There’s a third front as well: Hong Kong is battling with the United States, where the New York Stock Exchange and Nasdaq have poured money and people into China to win new listings, with considerable success even before they took the pole position for the Alibaba listing.

Hong Kong’s reluctance to change its rules to cater to Alibaba may reflect the fact that US stock exchange rules are overly lax, as DealBook’s Steven Davidoff wrote on Tuesday. But even Hong Kong Exchange CEO Charles Li implied today in a long, somewhat strange blog post about a dream he had that maybe it is time for Hong Kong to change.

Weighed down by history

Stocks have been traded in Hong Kong since 1891, and traditions are deeply entrenched: There are dozens of seats for physical trading held by family-owned brokers, and trading still halts for a one-hour lunch break—though in a concession to modernity the break is only half of what it was two years ago.

The exchange’s hallowed practices also have plenty of critics. The underlying trading technology is so slow that big trades can take minutes to be processed, bankers say—aeons compared to the millisecond-sensitive systems of other exchanges. It has an antiquated closing mechanism that takes the median of the last five trading prices of a stock to determine its closing price, which creates volatility and leaves it open to manipulation.
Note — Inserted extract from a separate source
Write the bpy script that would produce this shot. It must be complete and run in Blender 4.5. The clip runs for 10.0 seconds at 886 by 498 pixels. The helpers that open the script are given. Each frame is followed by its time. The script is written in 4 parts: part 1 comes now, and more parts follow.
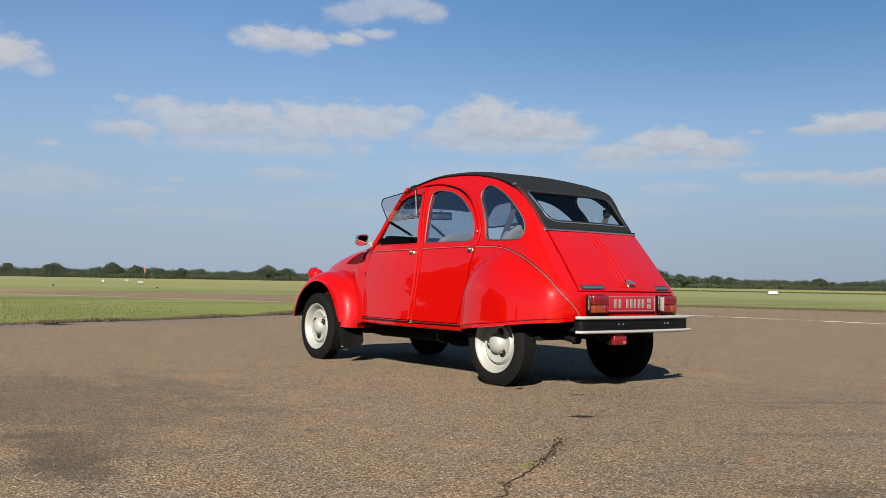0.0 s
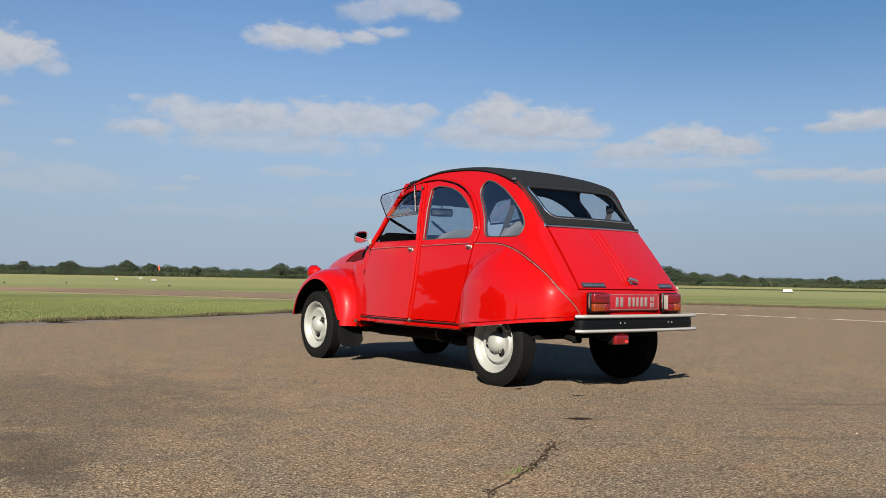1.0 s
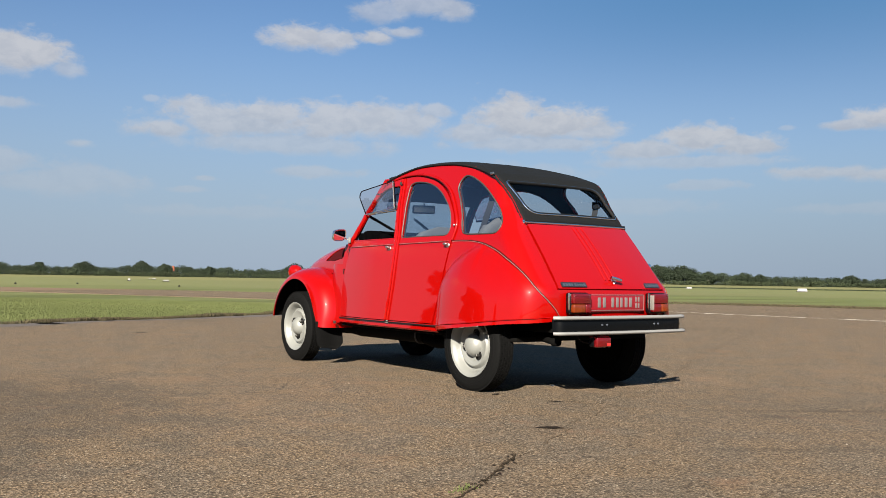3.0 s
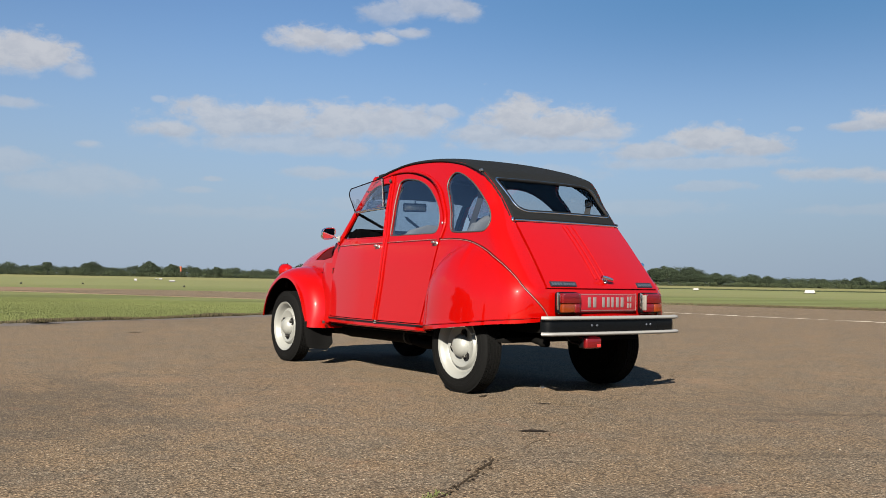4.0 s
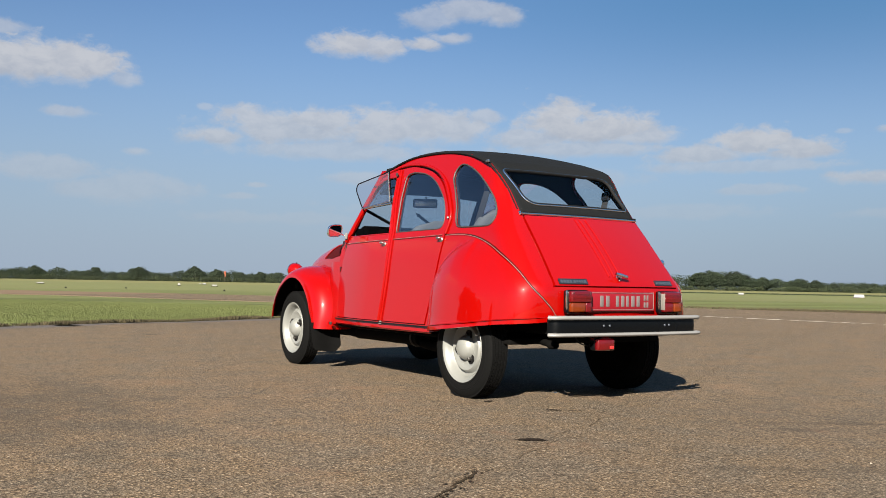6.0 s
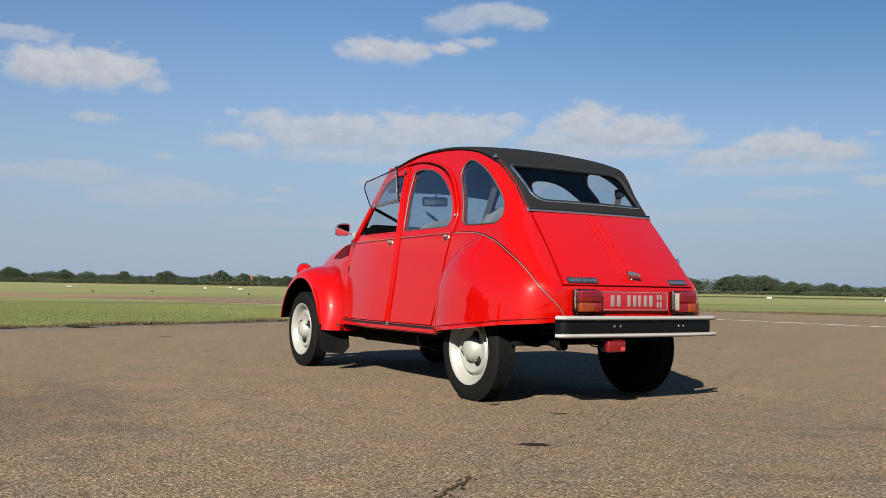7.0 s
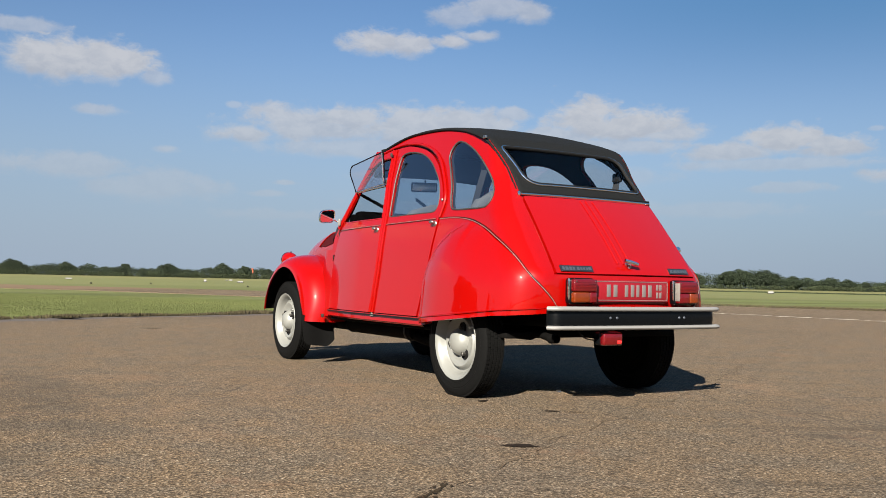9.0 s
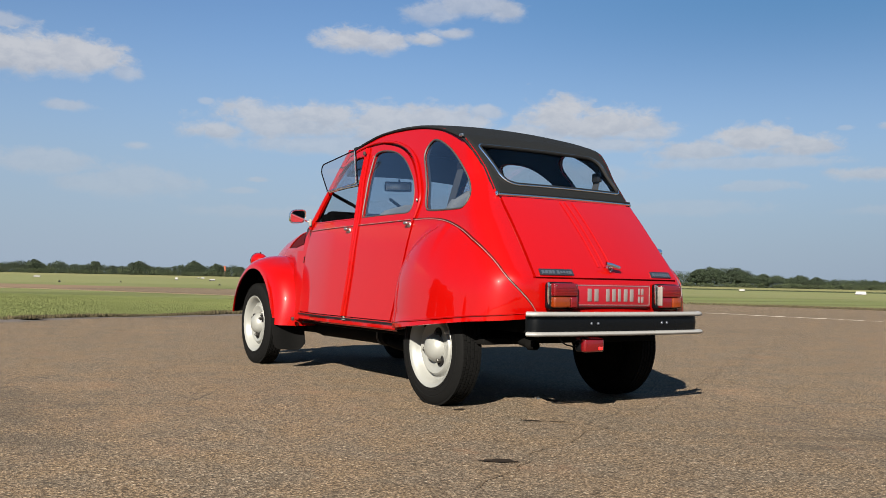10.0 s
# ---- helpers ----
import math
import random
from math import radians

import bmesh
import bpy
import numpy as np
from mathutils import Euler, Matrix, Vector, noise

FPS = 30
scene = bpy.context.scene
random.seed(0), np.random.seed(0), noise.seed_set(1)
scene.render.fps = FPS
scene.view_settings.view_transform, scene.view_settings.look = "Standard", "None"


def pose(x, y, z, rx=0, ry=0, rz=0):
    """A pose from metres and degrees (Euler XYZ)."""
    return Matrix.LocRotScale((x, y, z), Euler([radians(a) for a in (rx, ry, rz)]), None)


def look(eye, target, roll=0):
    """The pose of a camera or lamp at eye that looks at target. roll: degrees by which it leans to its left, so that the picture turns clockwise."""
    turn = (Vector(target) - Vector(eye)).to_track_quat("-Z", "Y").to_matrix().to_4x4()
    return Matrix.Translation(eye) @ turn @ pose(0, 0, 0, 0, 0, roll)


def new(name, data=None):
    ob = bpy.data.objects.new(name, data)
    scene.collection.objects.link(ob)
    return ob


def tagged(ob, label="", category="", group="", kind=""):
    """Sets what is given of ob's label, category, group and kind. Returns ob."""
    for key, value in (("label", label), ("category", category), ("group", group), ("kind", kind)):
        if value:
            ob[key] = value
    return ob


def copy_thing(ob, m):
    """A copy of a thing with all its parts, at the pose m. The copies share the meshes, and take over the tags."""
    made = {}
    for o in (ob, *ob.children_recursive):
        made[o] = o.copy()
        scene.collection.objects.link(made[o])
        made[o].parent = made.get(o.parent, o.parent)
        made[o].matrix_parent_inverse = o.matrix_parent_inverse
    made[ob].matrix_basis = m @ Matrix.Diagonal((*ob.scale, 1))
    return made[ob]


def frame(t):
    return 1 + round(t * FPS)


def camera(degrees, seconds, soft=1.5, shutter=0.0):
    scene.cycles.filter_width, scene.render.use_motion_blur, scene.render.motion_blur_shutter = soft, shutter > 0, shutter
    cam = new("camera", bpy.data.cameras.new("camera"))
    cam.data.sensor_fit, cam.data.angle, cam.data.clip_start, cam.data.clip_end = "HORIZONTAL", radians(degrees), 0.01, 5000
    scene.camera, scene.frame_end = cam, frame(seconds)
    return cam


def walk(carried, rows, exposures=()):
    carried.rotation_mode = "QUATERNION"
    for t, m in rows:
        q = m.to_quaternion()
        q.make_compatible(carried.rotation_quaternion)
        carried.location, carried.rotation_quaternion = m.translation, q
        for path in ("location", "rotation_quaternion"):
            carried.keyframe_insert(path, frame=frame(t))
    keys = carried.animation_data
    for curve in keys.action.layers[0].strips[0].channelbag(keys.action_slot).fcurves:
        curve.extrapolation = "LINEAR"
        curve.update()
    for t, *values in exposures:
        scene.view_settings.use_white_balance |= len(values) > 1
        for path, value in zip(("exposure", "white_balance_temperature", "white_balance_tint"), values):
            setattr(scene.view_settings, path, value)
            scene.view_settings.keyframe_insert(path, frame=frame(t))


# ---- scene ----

And its “cornerstone investor” system, which guarantees prominent investors early access to IPO shares in order to display their name on the prospectus to boost credibility and interest is fraught with potential conflicts.

The exchange has tried to address these issues, by starting a technology upgrade last year and new guidelines for cornerstone investors in March, among other measures.

The Beijing relationship

Since the 1997 handover, the exchange and Hong Kong’s market regulator have moved ever-closer to Beijing, which is ultimately responsible for its survival. The Hong Kong Stock Exchange’s fortunes have been so tied to the Chinese IPO market that the as public offerings dried up in 2012, net profits dipped by 20%.

A $2.2 billion deal for the London Metals Exchange last year was criticized as over-valued and poorly structured, but the LME has provided much-needed ballast. Second quarter profits were up 10% at the exchange, mostly because of 14% of revenues that came from the LME.

It may see another bump in listings before the end of this year as Chinese banks, an asset management company and a dairy go public, raising about $14 billion, according to the Wall Street Journal.

But there’s just no getting around the fact that the Alibaba listing is the hottest deal going.

The exchange had to stick to its guns because of concerns that “people won’t make a nuanced distinction between Hong Kong and China,” said a Hong Kong-based capital markets banker for a major Wall Street bank. Hong Kong’s regulators and exchange executives needed to “step up and say ‘This is special, and we need to show people we are really serious about market integrity,'” he said.

But, he added, if Hong Kong ends up losing out on Alibaba, “That would really hurt.”